この数字はインテルのCoreブランドを意識したもので、9がi9対抗、7がi7対抗、5がi5対抗、3がi3対抗のモデルだ。プロセッサナンバーの数字が大きいほうが高性能である点も、インテルCPUと同じだ(図15)。

プロセッサーナンバーの先頭の数字が世代を示していることもインテルCPUと同じだが、注意すべき点がある。AMDのノートパソコン向けCPUでは、例えば、先頭の文字が「2」であった場合、その数字から「1」を引いた数字が世代となる。
これはノート向けの第1世代Ryzenがデスクトップ向けから半年以上遅れて登場したことに起因する。内蔵GPUを搭載した新世代ノート向けRyzenであることを強調するために、第1世代のGPU非搭載のデスクトップ向けRyzen「1×××」に対し、「2×××」とノート向けの第1世代に名付けたのが始まり(図16)。以降、この表記ルールがずっと継続されている。

なお、デスクトップ向けRyzenは第4世代でネーミングルールが変更され、ノート向けと同様「5×××」と5000番台のプロセッサーナンバーが付けられている。
プロセッサーナンバー末尾の英字はカテゴリーを表している。主なAMD CPUのカテゴリーは図17の通り。現行のCPUでは、処理性能を重視したハイエンドパソコン向けの「H」、性能と省電力性のバランスを重視した一般ノート向けの「U」、グーグルのChrome OSを搭載したChromebook向けに最適化された「C」の3つがある。インテルのCPUと同様、同ブランド、同シリーズでもカテゴリーが違うと、TDPが異なり、性能や消費電力が大きく違うので注意したい。

2つの動作周波数の違いは?
スペック表の動作周波数欄には、「基本動作周波数」「ブースト機能対応の有無」「最大動作周波数」が記載されている(図18)。

基本動作周波数とは、CPUの熱設計電力に基づく標準動作クロックのこと。CPUは図19の通り、クロックに合わせて処理を実行するため、動作周波数が高くなるほど時間当たりの処理回数が多くなる。このため、同世代、同ブランド、同シリーズにおいては、基本動作周波数が高いほど性能が高くなる。

ブースト機能は、CPUの消費電力や発熱量に余裕がある場合に、基本動作周波数をあらかじめ決められた値まで自動的に引き上げて、性能を高める機能だ。インテルのCPU、AMDのCPUともに、多くの製品がこの機能を搭載している。図20は、インテルのブースト機能「ターボ・ブースト・テクノロジー」の動作イメージだ。1コアの場合は最大で4.6GHz、2コアの場合は最大4.4GHzで動作するといったように、動作コア数により上限値が設定されている。

最大動作周波数というのは、ブースト機能の最大値(1コア動作時の上限値)を意味している(図21)。ブースト機能に対応したCPUの場合は、最大動作周波数が性能の判断基準となる。
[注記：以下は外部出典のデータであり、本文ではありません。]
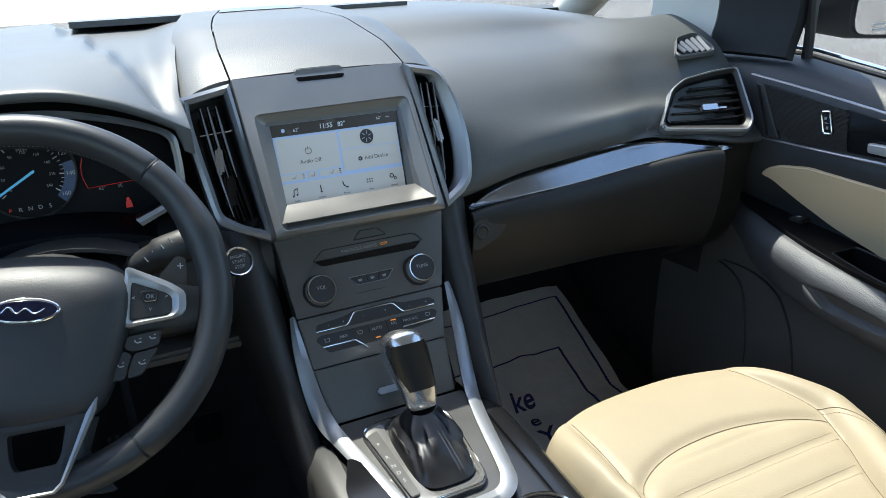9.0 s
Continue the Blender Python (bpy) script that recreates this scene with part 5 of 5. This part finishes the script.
    BI = open_ring(face([(-0.0462, 1.0532), (-0.15, 1.0372), (-0.30, 1.0108), (-0.398, 0.9888), (-0.4085, 0.9835), (-0.400, 0.9690), (-0.384, 0.9545), (-0.370, 0.9490), (-0.25, 0.9490), (-0.075, 0.9550)]))
    BC = [((a[0] + b[0]) / 2, (a[1] + b[1]) / 2) for a, b in zip(BO, BI)]
    part("handle_bezel", grid([[DM @ Vector((*p, z)) for p in ring] for ring, z in ((BO, -0.002), (BO, 0.0028), (BC, 0.0042), (BI, 0.0025), (BI, -0.004))]), SILVER, d, "satin silver bezel")
    part("bezel_shade", frame_ring(rounded(face([(-0.058, 1.043), (-0.0581, 1.0431), (-0.075, 1.040), (-0.110, 0.962), (-0.112, 0.958), (-0.1121, 0.958), (-0.084, 0.957), (-0.0839, 0.957)]), 0.001, 3), rounded(face([(-0.062, 1.040), (-0.0621, 1.0401), (-0.070, 1.037), (-0.104, 0.964), (-0.106, 0.960), (-0.1061, 0.960), (-0.087, 0.960), (-0.0869, 0.960)]), 0.001, 3), DM @ pose(0, 0, 0.006), 0.006), HARD, d)
    grille = part("speaker_grille", plate(face([(-0.072, 1.040), (-0.222, 1.015), (-0.232, 0.955), (-0.140, 0.955), (-0.100, 0.975)]), DM @ pose(0, 0, 0.003), 0.006), MATTE, d)
    for j in range(45):
        z = 0.9570 + 0.0018 * j
        y0 = float(np.interp(z, [0.955, 0.975, 1.040], [-0.138, -0.101, -0.073]))
        y1 = -0.229 if z < 1.012 else float(np.interp(z, [1.012, 1.040], [-0.226, -0.074]))
        if y0 - y1 > 0.01:
            part("rib", box(basis((side * 0.6992, (y0 + y1) / 2, z), (0, 1, 0), (0, 0, 1)), y0 - y1, 0.0009, 0.0016, 0), HARD, grille, smooth=0)
    part("handle_cup", plate(face([(-0.224, 1.014), (-0.300, 1.003), (-0.408, 0.983), (-0.396, 0.966), (-0.360, 0.953), (-0.234, 0.954)]), DM @ pose(0, 0, 0.002), 0.006), GLOSS, d)
    lever = rounded(face([(-0.267, 0.9745), (-0.335, 0.9735), (-0.358, 0.977), (-0.385, 0.990), (-0.397, 0.979), (-0.378, 0.957), (-0.350, 0.956), (-0.268, 0.9605)]), 0.004, 3)
    part("handle_lever", plate(lever, DM @ pose(0, 0, 0.013), 0.008, 0.0025, 3), LEVERMETAL, d, "satin metal door lever")
    LKO = rounded(face([(-0.184, 1.010), (-0.200, 1.012), (-0.208, 0.977), (-0.192, 0.975)]), 0.004, 3)
    LKI = rounded(face([(-0.1865, 1.0065), (-0.1982, 1.0085), (-0.2055, 0.9795), (-0.1938, 0.9785)]), 0.003, 3)
    lock = part("lock_switch", plate(LKO, DM @ pose(0, 0, 0.0065), 0.006, 0.001), GLOSS, d)
    part("rim", frame_ring(LKO, LKI, DM @ pose(0, 0, 0.0075), 0.002, 0, 0.0006), CHROME, lock)
    for z, yy in ((1.000, -0.194), (0.986, -0.198)):
        part("mark", box(DM @ pose(k * yy, z, 0.0072), 0.0045, 0.0045, 0.0006, 0.001), GREYMARK, lock)
    part("mark", box(DM @ pose(k * -0.196, 0.993, 0.0072), 0.006, 0.0008, 0.0006, 0), GREYMARK, lock)
    # rounded bezel lines of the door speaker
    for line in ([(0.011, 0.705), (-0.030, 0.690), (-0.055, 0.662), (-0.075, 0.600), (-0.080, 0.535)], [(0.003, 0.709), (-0.060, 0.708), (-0.118, 0.689), (-0.150, 0.655), (-0.171, 0.612), (-0.185, 0.550)]):
        part("speaker_bezel", tube([(side * float(np.interp(q[1], [0.535, 0.60, 0.70, 0.71], [0.7015, 0.7035, 0.7175, 0.719])), float(q[0]), float(q[1])) for q in spline(line, 5)], 0.0022, 8), HARD, d)
    # mirror corner and window frame post
    # upper rows are added up to the pillar to keep sun off the door
    def corner(rows):
        return grid([[tuple(p) for p in spline([(side * 0.748, y, sill_z(y) - 0.002), (side * 0.755, y, sill_z(y) + 0.020), (side * 0.765, y - 0.006, sill_z(y) + 0.08), (side * 0.752, y - 0.012, sill_z(y) + 0.20), (side * (0.675 + 0.2 * y), y - 0.02, 1.415 - 0.30 * y)], 3)] for y in rows], thick=0.02)
    part("mirror_corner", corner((-0.082, -0.03, 0.03, 0.083)), SAIL, d, "black mirror corner trim, extended up to block the sun")
    tagged(part("pillar_trim", corner((0.086, 0.12, 0.16, 0.20, 0.26)), PILLAR), "pale beige foot of the windscreen pillar trim", "pillar", kind="structure")
    part("window_post", tube([(side * 0.772, -0.088, sill_z(-0.06) - 0.01), (side * 0.768, -0.096, sill_z(-0.06) + 0.10), (side * 0.745, -0.090, sill_z(-0.06) + 0.22), (side * 0.665, -0.105, 1.43)], 0.009, 8), RUBBER, d)
    return d


door(-1, "driver_door", "closed driver door with charcoal vinyl, beige insert and silver handle")
door(1, "passenger_door", "closed passenger door with charcoal vinyl, beige insert and silver handle")


def wing_mirror(side):
    v = thing("wing_mirror", (side * 0.95, 0.06, 1.08), "black wing mirror with a clear reflecting glass", "wing mirror", "wing mirrors")
    c = Vector((1.095, 0.0, 1.160)) if side > 0 else Vector((-1.100, 0.10, 1.150))
    m = basis(tuple(c), (1, side * 0.12, 0), (0, -0.10, 1))
    o = rounded([(-0.105, -0.070), (0.100, -0.090), (0.118, 0.0), (0.105, 0.075), (-0.090, 0.070), (-0.112, 0.0)] if side > 0 else [(-0.100, -0.090), (0.105, -0.070), (0.112, 0.0), (0.090, 0.070), (-0.105, 0.075), (-0.118, 0.0)], 0.03, 4)
    o = [(x * 1.25, y) for x, y in o]
    part("housing", loft([[m @ Vector((x * s, y * s, z)) for x, y in o] for s, z in ((1.0, 0.004), (1.03, -0.02), (0.99, -0.08), (0.80, -0.14), (0.35, -0.17))]), SAIL, v)
    part("glass", plate([(x * 0.93, y * 0.90) for x, y in o], m @ pose(0, 0, 0.009), 0.004), MIRRORGLASS, v, "reflecting mirror glass")
    part("arm", tube([(side * 0.79, 0.06, 1.10), (side * 0.88, 0.07, 1.12), (side * 0.96, 0.09, 1.14)], [0.030, 0.024, 0.03], 12), SAIL, v)
    if side > 0:
        for k in range(2):
            part("caution_mark", box(m @ pose(-0.01, -0.050 - 0.010 * k, 0.0095), 0.10, 0.0035, 0.0004, 0), GREYMARK, v)
    return v


wing_mirror(-1)
wing_mirror(1)

# ---- paper mat on the passenger floor ----
def mat_point(u, v):
    y = float(np.interp(v, [0, 1], [-0.20, 0.475]))
    z = float(np.interp(y, [f[0] for f in FLOOR], [f[1] for f in FLOOR]))
    x = 0.165 + (0.465 + 0.03 * v) * u
    w = noise.noise(Vector((x * 9, y * 9, 3.0))) * 0.008 + noise.noise(Vector((x * 25, y * 22, 7.0))) * 0.004 + abs(noise.noise(Vector((x * 5 + y * 4, y * 6, 1.0)))) * 0.014
    return Vector((x, y, z + 0.010 + w))


paper = thing("floor_mat", (0.40, 0.1, 0.36), "crumpled printed paper mat on the passenger floor", "floor mat")
part("sheet", grid([[mat_point(u, v) for u in np.linspace(0, 1, 44)] for v in np.linspace(0, 1, 60)], thick=0.0012), PAPER, paper, smooth=25)
def printed(pts, w, name="printed_line"):
    bm = grid([[mat_point(u, v) + Vector((dx, dy, 0.0022)) for dx, dy in ((-w * sx, -w * sy), (w * sx, w * sy))] for (u, v, sx, sy) in pts])
    part(name, bm, INK, paper, smooth=0)
for inset_, up_, w in ((0.055, 0.060, 0.003), (0.19, 0.235, 0.003)):
    a, b = inset_, 1 - inset_
    printed([(u, 1 - up_, 0, 1) for u in np.linspace(a, b, 30)], w)
    for u in (a, b):
        printed([(u, v, 1, 0) for v in np.linspace(a, 1 - up_, 40)], w)
for text, u, v, size in (("ke", 0.500, 0.625, 0.055), ("e", 0.330, 0.585, 0.052), ("e", 0.495, 0.545, 0.048), ("Yo", 0.530, 0.465, 0.060)):
    bm = text_mesh(text, Matrix(), size, 0.0, bold=0.001)
    for vert in bm.verts:
        x, y = vert.co.x, vert.co.y
        p = mat_point(u + (x + 0.15 * y) / 0.48, v + y / 0.68)
        vert.co = p + Vector((0, 0, 0.0025))
    part("printed_word", bm, INK, paper, smooth=0)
なお、インテルの第11世代CPUは、規定範囲内で各パソコンメーカーが自由にTDPを設定できる。このため、第11世代CPU搭載パソコンでは、CPUのスペック欄にTDPを基準とする基本動作周波数を記載していないものがほとんどだ。今後は同様のCPUが増えると思われるので、スペック欄にはブースト機能の最大値である最大動作周波数だけを掲載する製品が多くなると予想される。
コア数とスレッド数の関係を理解しよう
スペック表のコア数とスレッド数の欄には、物理コア数とスレッド数とマルチスレッド機能対応の有無が記載されている(図22)。

コア数とはCPUの演算ユニットの物理的な数のこと。例えば4コアと表記されていれば、1つのCPUパッケージに4基の演算ユニットを搭載していることを意味している。コア数が多いほど同時に実行できる処理数が増えるので性能が高くなる(図23)。

マルチスレッド機能は、1つの物理コアを仮想的に2つに見せ、並列処理を実行する機能だ。図24はインテルのハイパースレッディングの動作イメージ。AMD CPUも同様の機能を搭載している。

スレッド数とは、CPUが同時に行えるデータ処理数を意味する。マルチスレッド機能対応のCPUの場合、スレッド数は物理コアの2倍になる。例えば2コアであれば4、4コアであれば8となる。スレッド数が多いほど同時に処理できるデータ量が増えるため、性能は高くなる(図25)。

ただし、マルチスレッド機能はCPUコアの余力を使う機能なので、実際に物理コア数を増やすほどの効果はない。例えば、同世代で動作周波数(ブースト時含む)が同じCPUの場合は、4コアCPUのほうが2コア/4スレッドのCPUよりも高性能だ。このことは覚えておきたい。